Seth Tomko is a writer, college-level educator, and adventurer.
The Green Door opens, unleashing a boundless Hellscape into which the Hulk, Puck, Absorbing Man, Jackie McGee, and others now find themselves. They travel their diverging pathways toward the lowest point to the One Below All, who is using Gamma radiation as a doorway to enter reality and likely annihilate it. Even as the Hulk battles against this unfathomable foe, other Gamma-afflicted individuals keep returning from the grave, just as Bruce Banner has. Consequently, Reginald Fortean and his operatives conclude these individuals constitute an existential threat and begin enacting more plans to capture as many Gamma-irradiated people as possible.
Hulk in Hell
The bulk of this volume deals with the nearly apocalyptic events of opening the Green Door. The Hulk, doing what he can to control all his dissociative identities, fights against past and present monstrosities thrown at him by the One Below All. Readers unfamiliar with some of these characters and events from the long history of the Hulk’s character will miss the full effect, but there’s enough exposition to keep readers from feeling as though they’re missing too much.
Mixed in with these struggles and horrific images are odd yet appropriate digressions between characters such as the discussion on the nature of anger between McGee and the Hulk, and Puck explaining to the Absorbing Man his theory on Gamma as something that is both scientific and irrational (issues 11, 13). These dialogues underscore the flashbacks regarding Bruce Banner’s childhood, images of a world in chaos, and esoteric musing on the existence of good and evil. These elements all cooperate in a nonlinear fashion to create and maintain the mystical, unsettling mood of the series in the same way the psychological horror and body horror has done previously.
The Breaker of Worlds
The latter parts of the volume deal with Bruce Banner trying to reunite with Betty and his meeting up with Doc Samson when Fortean’s meddling causes everything to go off the rails. These issues provide some background information and analysis. Samson’s introspection makes him wonder why he and other Gamma-powered heroes keep returning to life. He wants there to be a reason or purpose behind why he’s returned when he should be dead, not embracing Nick Fury’s glib rather meta remark about how superheroes don’t often seem to stay dead (issue 15).
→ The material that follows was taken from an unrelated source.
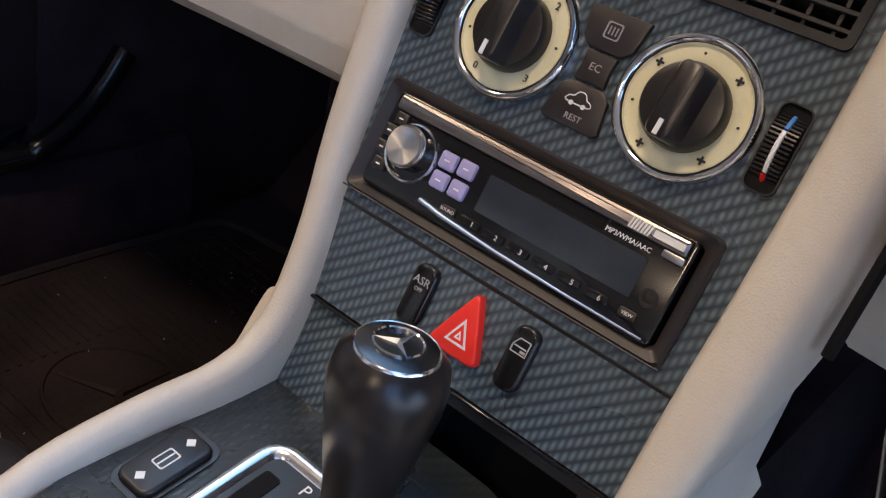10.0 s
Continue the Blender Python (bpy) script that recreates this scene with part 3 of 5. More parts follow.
# outer end: dark cheek with a beige border that hooks outwards
part("cheek", prism([(0.672, 0.0), (0.76, -0.005), (0.77, -0.122), (0.695, -0.126), (0.680, -0.10)], -0.05, -0.012), M_DASH, dash, "dark outer cheek", M=DF)
part("border_trim", tube([DF @ Vector(p) for p in smooth_poly([(0.682, 0.012, -0.014), (0.690, -0.02, -0.012), (0.690, -0.06, -0.011), (0.685, -0.10, -0.010), (0.682, -0.128, -0.009), (0.690, -0.142, -0.009), (0.710, -0.139, -0.010), (0.735, -0.133, -0.011), (0.758, -0.133, -0.013), (0.776, -0.144, -0.018)], 5, False)], 0.0105, 14, flat=0.9), M_BEIGE, dash, "beige rounded border that hooks outwards", sharp=70)
side = part("side_outlet", lathe([(0.030, 0.000), (0.031, 0.005), (0.027, 0.007), (0.025, 0.003), (0.025, -0.01)], 0, 0, 28, False), M_DASH, dash, "round side outlet", M=frame3((0.611, 0.654, 0.9615), (0.93, 0.0, -0.37), (-0.03, 0.995, -0.08)))
SV = frame3((0.611, 0.654, 0.9615), (0.93, 0.0, -0.37), (-0.03, 0.995, -0.08))
part("backing", prism(disc(0, 0, 0.026, 24), -0.012, -0.006), M_DARK, side, M=SV)
for k in (-2, -1, 0, 1, 2):
    h = math.sqrt(0.025 ** 2 - (k * 0.009) ** 2)
    part("slat", box(-h, h, k * 0.009 - 0.0015, k * 0.009 + 0.0015, -0.006, 0.003), M_PLASTIC, side, M=SV)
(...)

On the subject of having a purpose, the Hulk explains how he believes his purpose is to destroy contemporary civilization (issue 15). He claims that humans are weak and have foolishly unleashed powers beyond their understanding or control. In order to rebalance life on the planet, the Hulk believes he has to destroy civilization in order to save it because all other apocalyptic scenarios are utterly hopeless for a human future. This alleged destiny will doubtlessly be the subject of future volumes, and it posits the Hulk as a figure like Shiva who creates through destruction and teaches the path to self-realization by obliterating illusions, such as the Hulk’s theory on humanity’s illusion of control and domination of Earth’s natural forces.
The Immortal Hulk remains an amazing fusion of superhero and horror comics. The art is still wonderfully grotesque and vibrant. The issues dealing with the opening of the Green Door are adequately nightmarish, but it does steal some of the Hulk’s thunder to surround his disfigured body with other abominations as he strives to overcome the One Below All. The story and characters all promise wild and interesting stories for the future, too, even as it looks to cast the Hulk as an antagonistic force against other heroes.
Ewing, Al. The Immortal Hulk, Vol. 3: Hulk in Hell. Penciler Joe Bennett, Inkers Ruy José, Belardino Brabo, and Rafael Fonteriz. Marvel 2019.